Ce que la recherche nous apprend
Une récente revue systématique a identifié 20 études sur les soins prodigués à des personnes âgées qui se sont blessées intentionnellement.(3) Les études portaient sur trois éléments clés de la prise en charge des personnes âgées : la référence vers des services spécialisés, les outils d’évaluation du risque de suicide et la sécurité, ainsi que les stratégies d’engagement et d’intervention. Les patients examinés provenaient de différents contextes urbains ou ruraux, et les soins étaient prodigués dans différents milieux : services d’urgence, soins hospitaliers médicaux et psychiatriques, soins psychiatriques de proximité, soins résidentiels pour personnes âgées et soins primaires. L’âge moyen des patients variait entre 60 et 102 ans.
Malgré la faible qualité des études, les résultats dressent un portrait global des trois composantes évaluées :
1. Référence vers les services spécialisés
Le constat principal est que les personnes âgées qui sont dépressives, qui ont des pensées et même des comportements suicidaires sont peu orientées vers les services de santé mentale spécialisés ou de proximité. Une étude britannique rapporte que sur 10 patients âgés avec des comportements suicidaires, 1 patient a été orienté vers des services de santé mentale et 6 ont reçu une prescription pour un antidépresseur. Est-ce le reflet d’une compréhension limitée du risque élevé de suicide dans cette population vulnérable ou de l’âgisme dans la prise de décision clinique et la prestation de soins ?

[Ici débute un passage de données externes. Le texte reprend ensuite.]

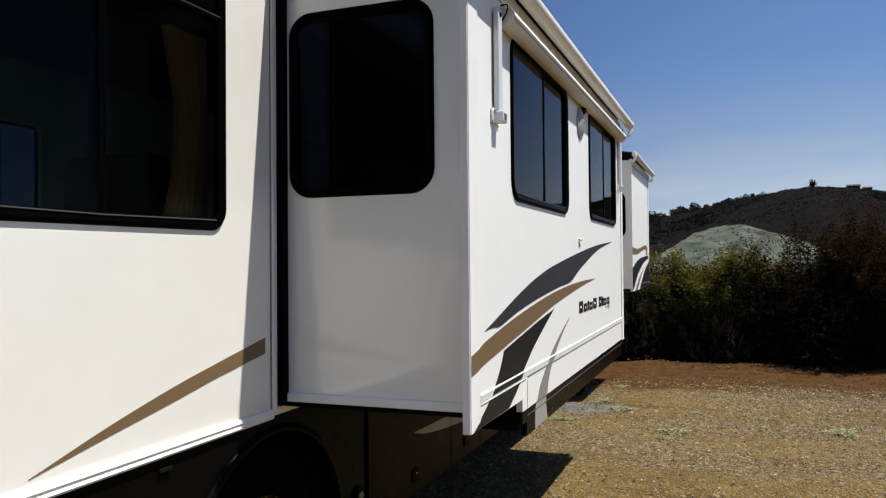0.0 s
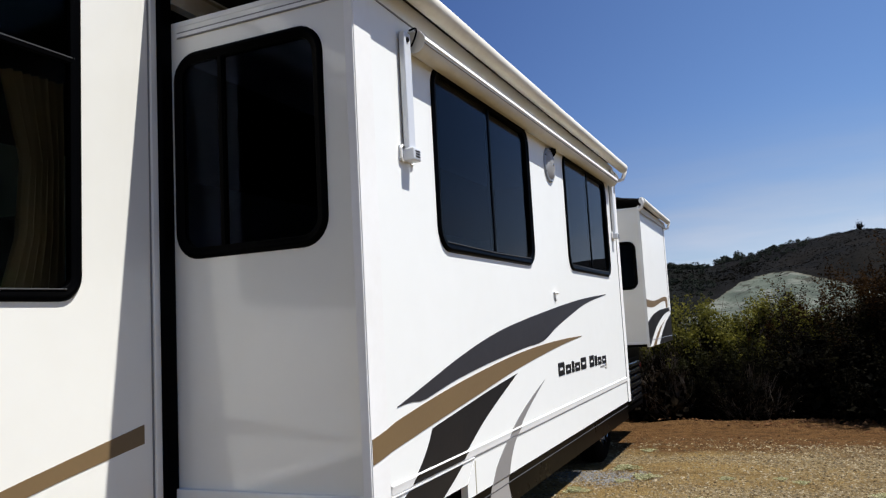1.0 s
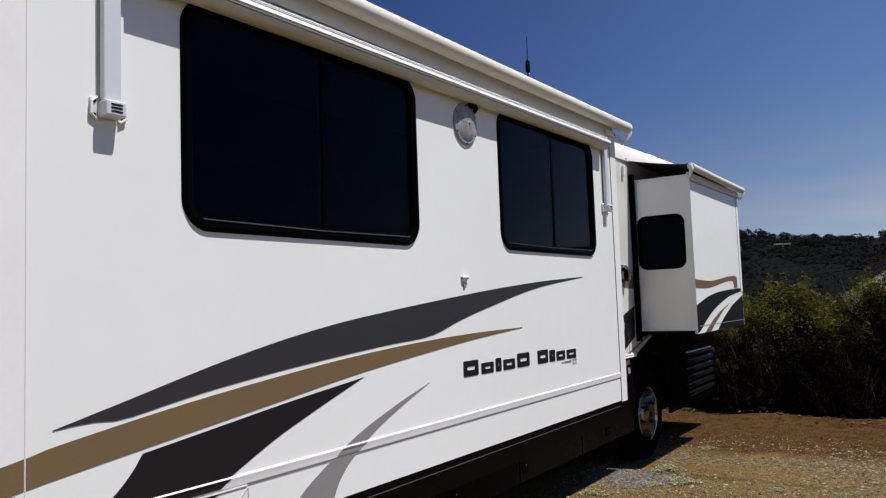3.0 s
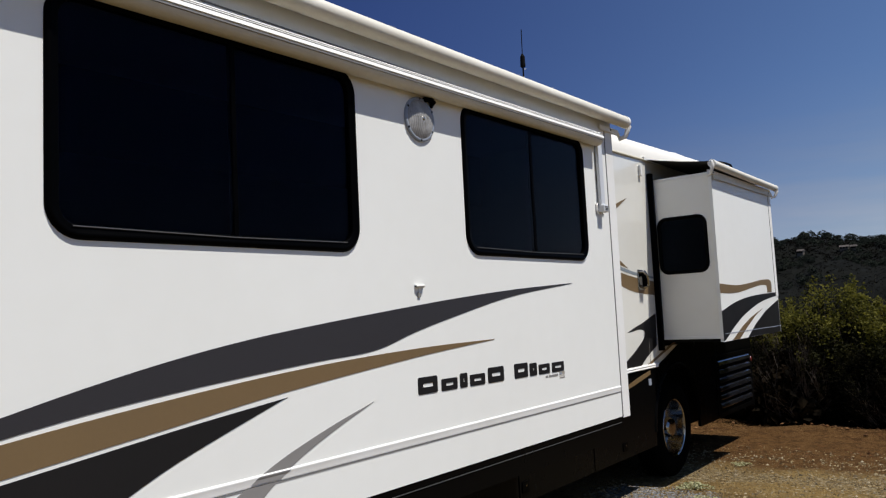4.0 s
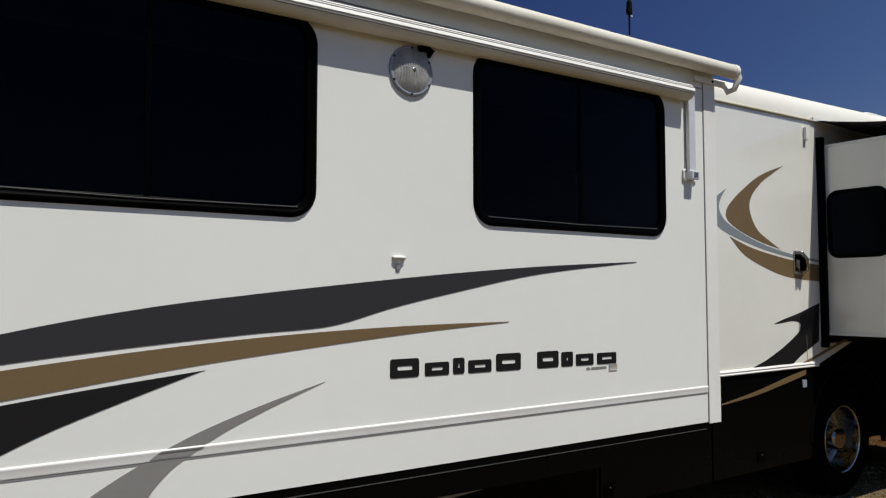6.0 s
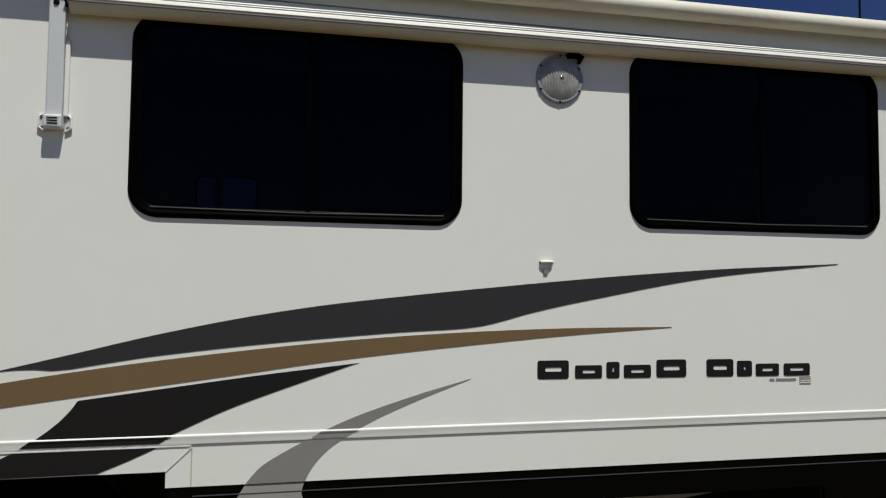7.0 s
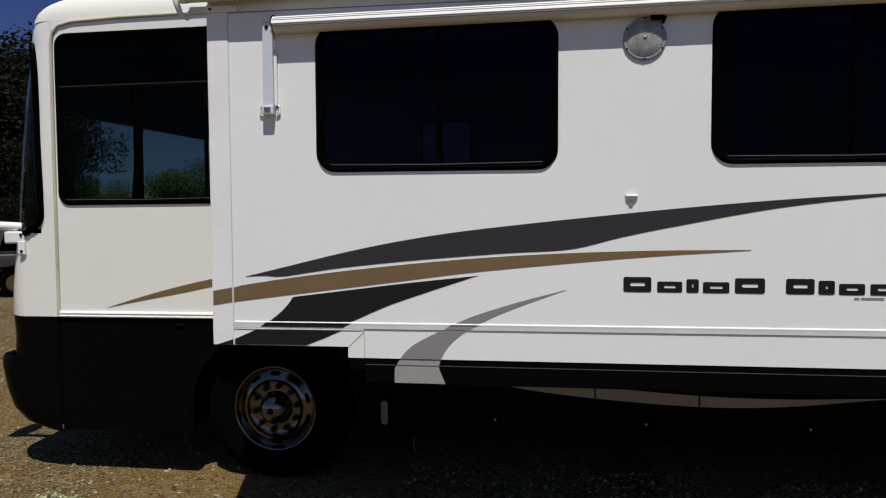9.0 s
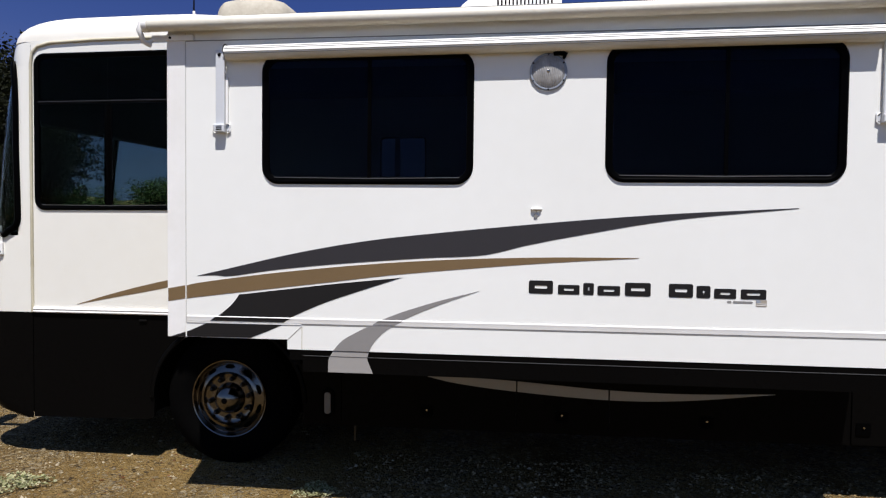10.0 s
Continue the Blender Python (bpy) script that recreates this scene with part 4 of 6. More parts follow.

Pourtant, une étude a montré qu’un suivi serré à différents niveaux semble efficace pour réduire les décès par suicide : l’attribution d’un rendez-vous psychogériatrique dans la semaine et la mise en lien urgente avec un gestionnaire de cas dédié à la personne en crise, des visites et des appels réguliers, une révision du plan de soins et une évaluation continue des progrès cliniques.
2. Outils d’évaluation du risque suicidaire et sécurité
Les outils et questionnaires standards de dépistage du suicide ont une faible sensibilité, ce qui entraîne des cas manqués ou des taux élevés de faux positifs. Une évaluation clinique des besoins, centrée sur la personne âgée, permettrait de mieux aborder les raisons à l’origine des blessures auto-infligées, tout en tenant compte des forces de la personne âgée, de ses stratégies d’adaptation et des circonstances psychosociales.
La planification de la sécurité des personnes âgées s’étant infligé des blessures est surtout basée sur la restriction des moyens (par exemple, restreindre l’accès à des objets tranchants, à des médicaments, à des armes à feu, etc.). Mais il serait souhaitable de miser aussi sur d’autres facteurs de protection : le réseau social et familial, les loisirs artistiques, les stratégies pour faire face aux défis dus au vieillissement, le bénévolat, la spiritualité, etc.
3. Stratégies d’engagement et d’intervention
Pour s’assurer que les personnes âgées s’infligeant des blessures soient adéquatement prises en charge, il faut envisager une approche à plusieurs niveaux : lutter contre l’âgisme, mieux diagnostiquer et traiter la dépression, mieux faire connaître les services et les ressources disponibles, planifier de manière collaborative avec les personnes âgées des services qui seront à la fois efficaces, adaptés et acceptables.
Demandez de l’aide
Il est difficile de déterminer si une personne s’infligent des blessures intentionnelles ou a des pensées suicidaires, car souvent elle n’en parle pas avant de passer à l’acte. Toutefois, certains signes avant-coureurs ou facteurs peuvent vous mettre la puce à l’oreille : marques ou blessures visibles sur le corps, anxiété et dépression, isolement social, insomnie, douleurs somatiques, refus de s’alimenter ou deuil récent.
Que ce soit pour vous ou pour un proche, n’hésitez pas à :
- appeler le 911 s’il y a une urgence immédiate
- appeler la ligne d’écoute téléphonique de prévention du suicide de votre région :
- partout au Canada : 1 833 456-4566 ou par message texte au 45645, https://suicideprevention.ca/resources/
- au Québec : 1 866 APPELLE (1 866 277-3553) ou par message texte au 535353, https://suicide.ca/
- parler à votre professionnel de la santé et des services sociaux.